Print the lines of the data, starting with the first, up to and including the line where "q.make_compatible(carried.rotation_quaternion)" appears.

• **Data extract**
---+---

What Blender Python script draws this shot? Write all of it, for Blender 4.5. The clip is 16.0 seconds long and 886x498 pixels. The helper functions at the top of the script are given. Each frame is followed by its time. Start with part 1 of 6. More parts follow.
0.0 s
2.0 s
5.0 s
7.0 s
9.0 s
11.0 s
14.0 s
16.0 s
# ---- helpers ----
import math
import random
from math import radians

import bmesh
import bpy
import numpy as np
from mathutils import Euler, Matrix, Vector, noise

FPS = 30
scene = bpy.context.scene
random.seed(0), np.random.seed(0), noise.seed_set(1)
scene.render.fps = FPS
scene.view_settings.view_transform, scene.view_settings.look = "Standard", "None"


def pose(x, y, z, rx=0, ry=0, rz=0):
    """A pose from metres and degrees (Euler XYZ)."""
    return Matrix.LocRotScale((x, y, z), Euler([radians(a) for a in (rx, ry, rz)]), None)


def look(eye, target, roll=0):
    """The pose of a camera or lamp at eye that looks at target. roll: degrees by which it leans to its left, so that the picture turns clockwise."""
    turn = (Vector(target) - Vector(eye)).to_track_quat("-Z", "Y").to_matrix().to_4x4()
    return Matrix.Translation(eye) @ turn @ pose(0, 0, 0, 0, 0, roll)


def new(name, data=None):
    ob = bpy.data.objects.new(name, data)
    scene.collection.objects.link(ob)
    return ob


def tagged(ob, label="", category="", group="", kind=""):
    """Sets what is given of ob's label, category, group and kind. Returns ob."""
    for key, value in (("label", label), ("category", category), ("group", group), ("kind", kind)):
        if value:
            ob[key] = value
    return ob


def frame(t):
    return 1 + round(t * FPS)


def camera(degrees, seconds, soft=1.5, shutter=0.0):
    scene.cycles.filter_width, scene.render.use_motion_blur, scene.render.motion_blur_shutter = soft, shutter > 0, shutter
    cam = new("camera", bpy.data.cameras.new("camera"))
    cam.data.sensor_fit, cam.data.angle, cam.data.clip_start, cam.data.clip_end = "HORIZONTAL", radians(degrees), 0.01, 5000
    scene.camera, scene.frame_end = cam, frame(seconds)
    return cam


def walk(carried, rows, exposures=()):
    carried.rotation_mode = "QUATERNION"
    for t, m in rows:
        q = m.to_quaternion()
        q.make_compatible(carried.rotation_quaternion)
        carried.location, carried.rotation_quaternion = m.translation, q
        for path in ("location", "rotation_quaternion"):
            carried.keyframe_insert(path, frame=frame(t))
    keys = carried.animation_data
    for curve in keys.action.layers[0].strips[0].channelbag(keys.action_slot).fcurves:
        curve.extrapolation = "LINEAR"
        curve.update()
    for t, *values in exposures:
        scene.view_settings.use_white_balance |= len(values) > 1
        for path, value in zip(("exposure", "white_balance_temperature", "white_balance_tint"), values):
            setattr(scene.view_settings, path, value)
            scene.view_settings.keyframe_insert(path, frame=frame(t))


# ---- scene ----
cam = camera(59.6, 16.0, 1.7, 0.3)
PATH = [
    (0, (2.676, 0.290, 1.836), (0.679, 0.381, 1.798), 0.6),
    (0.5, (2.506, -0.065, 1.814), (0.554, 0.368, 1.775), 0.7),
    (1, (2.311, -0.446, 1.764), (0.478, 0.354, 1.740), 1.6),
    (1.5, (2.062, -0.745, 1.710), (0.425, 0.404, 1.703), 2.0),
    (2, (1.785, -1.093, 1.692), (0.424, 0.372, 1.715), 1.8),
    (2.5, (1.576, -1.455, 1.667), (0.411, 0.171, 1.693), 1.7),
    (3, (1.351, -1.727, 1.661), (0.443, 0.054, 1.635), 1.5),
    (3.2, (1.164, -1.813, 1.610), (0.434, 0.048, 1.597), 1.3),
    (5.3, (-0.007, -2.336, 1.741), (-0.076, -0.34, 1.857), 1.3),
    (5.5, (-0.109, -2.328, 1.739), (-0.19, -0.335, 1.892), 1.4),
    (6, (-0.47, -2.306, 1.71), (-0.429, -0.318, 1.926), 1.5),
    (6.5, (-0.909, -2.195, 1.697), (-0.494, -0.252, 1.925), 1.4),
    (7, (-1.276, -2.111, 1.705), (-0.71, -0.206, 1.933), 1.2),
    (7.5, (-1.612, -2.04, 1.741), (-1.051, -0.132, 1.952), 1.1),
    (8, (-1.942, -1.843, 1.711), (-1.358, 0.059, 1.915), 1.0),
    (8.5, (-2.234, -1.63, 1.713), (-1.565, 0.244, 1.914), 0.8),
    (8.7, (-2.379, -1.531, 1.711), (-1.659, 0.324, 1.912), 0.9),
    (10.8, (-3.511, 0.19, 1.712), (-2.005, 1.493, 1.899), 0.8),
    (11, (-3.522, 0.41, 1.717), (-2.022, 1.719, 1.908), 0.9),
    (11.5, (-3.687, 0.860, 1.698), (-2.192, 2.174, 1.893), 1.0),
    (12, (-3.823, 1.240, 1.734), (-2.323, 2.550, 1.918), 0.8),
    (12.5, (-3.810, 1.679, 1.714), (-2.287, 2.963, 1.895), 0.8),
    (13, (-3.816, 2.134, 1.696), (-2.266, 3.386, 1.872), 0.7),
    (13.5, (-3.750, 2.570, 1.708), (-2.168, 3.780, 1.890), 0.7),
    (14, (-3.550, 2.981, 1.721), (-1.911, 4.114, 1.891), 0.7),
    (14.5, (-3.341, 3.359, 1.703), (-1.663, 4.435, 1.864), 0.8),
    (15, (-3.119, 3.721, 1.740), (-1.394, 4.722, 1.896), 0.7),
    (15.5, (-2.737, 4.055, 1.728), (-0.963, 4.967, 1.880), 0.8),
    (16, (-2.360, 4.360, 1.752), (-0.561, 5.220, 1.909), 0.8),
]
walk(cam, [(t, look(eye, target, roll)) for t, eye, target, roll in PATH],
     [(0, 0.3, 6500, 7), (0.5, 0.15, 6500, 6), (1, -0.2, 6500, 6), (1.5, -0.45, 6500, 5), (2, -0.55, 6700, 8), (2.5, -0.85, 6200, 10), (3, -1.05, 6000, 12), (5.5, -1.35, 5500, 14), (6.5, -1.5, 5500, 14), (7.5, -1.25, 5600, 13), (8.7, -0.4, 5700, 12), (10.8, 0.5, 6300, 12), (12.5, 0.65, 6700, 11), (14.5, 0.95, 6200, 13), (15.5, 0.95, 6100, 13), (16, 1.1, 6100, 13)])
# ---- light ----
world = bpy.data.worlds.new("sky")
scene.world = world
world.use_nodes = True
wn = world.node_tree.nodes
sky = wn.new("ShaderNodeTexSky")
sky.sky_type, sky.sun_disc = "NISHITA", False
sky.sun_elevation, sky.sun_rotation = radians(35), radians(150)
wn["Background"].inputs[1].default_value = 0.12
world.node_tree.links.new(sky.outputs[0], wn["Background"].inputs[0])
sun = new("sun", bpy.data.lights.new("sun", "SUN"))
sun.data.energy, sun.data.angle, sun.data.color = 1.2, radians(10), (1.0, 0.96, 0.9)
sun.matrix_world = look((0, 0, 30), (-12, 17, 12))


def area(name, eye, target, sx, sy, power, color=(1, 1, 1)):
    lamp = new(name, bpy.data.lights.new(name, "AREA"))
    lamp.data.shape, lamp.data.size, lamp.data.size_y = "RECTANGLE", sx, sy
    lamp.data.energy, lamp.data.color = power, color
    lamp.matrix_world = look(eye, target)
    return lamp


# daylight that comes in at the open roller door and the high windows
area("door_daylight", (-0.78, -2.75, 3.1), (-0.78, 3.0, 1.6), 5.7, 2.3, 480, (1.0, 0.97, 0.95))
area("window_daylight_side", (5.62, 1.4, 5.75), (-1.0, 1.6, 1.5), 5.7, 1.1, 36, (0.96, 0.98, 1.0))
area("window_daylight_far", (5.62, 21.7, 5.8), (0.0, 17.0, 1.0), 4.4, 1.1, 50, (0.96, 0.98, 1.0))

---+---

• **Final result**
What Blender Python script draws this shot? Write all of it, for Blender 4.5. The clip is 16.0 seconds long and 886x498 pixels. The helper functions at the top of the script are given. Each frame is followed by its time. Start with part 1 of 6. More parts follow.
0.0 s
2.0 s
5.0 s
7.0 s
9.0 s
11.0 s
14.0 s
16.0 s
# ---- helpers ----
import math
import random
from math import radians

import bmesh
import bpy
import numpy as np
from mathutils import Euler, Matrix, Vector, noise

FPS = 30
scene = bpy.context.scene
random.seed(0), np.random.seed(0), noise.seed_set(1)
scene.render.fps = FPS
scene.view_settings.view_transform, scene.view_settings.look = "Standard", "None"


def pose(x, y, z, rx=0, ry=0, rz=0):
    """A pose from metres and degrees (Euler XYZ)."""
    return Matrix.LocRotScale((x, y, z), Euler([radians(a) for a in (rx, ry, rz)]), None)


def look(eye, target, roll=0):
    """The pose of a camera or lamp at eye that looks at target. roll: degrees by which it leans to its left, so that the picture turns clockwise."""
    turn = (Vector(target) - Vector(eye)).to_track_quat("-Z", "Y").to_matrix().to_4x4()
    return Matrix.Translation(eye) @ turn @ pose(0, 0, 0, 0, 0, roll)


def new(name, data=None):
    ob = bpy.data.objects.new(name, data)
    scene.collection.objects.link(ob)
    return ob


def tagged(ob, label="", category="", group="", kind=""):
    """Sets what is given of ob's label, category, group and kind. Returns ob."""
    for key, value in (("label", label), ("category", category), ("group", group), ("kind", kind)):
        if value:
            ob[key] = value
    return ob


def frame(t):
    return 1 + round(t * FPS)


def camera(degrees, seconds, soft=1.5, shutter=0.0):
    scene.cycles.filter_width, scene.render.use_motion_blur, scene.render.motion_blur_shutter = soft, shutter > 0, shutter
    cam = new("camera", bpy.data.cameras.new("camera"))
    cam.data.sensor_fit, cam.data.angle, cam.data.clip_start, cam.data.clip_end = "HORIZONTAL", radians(degrees), 0.01, 5000
    scene.camera, scene.frame_end = cam, frame(seconds)
    return cam


def walk(carried, rows, exposures=()):
    carried.rotation_mode = "QUATERNION"
    for t, m in rows:
        q = m.to_quaternion()
        q.make_compatible(carried.rotation_quaternion)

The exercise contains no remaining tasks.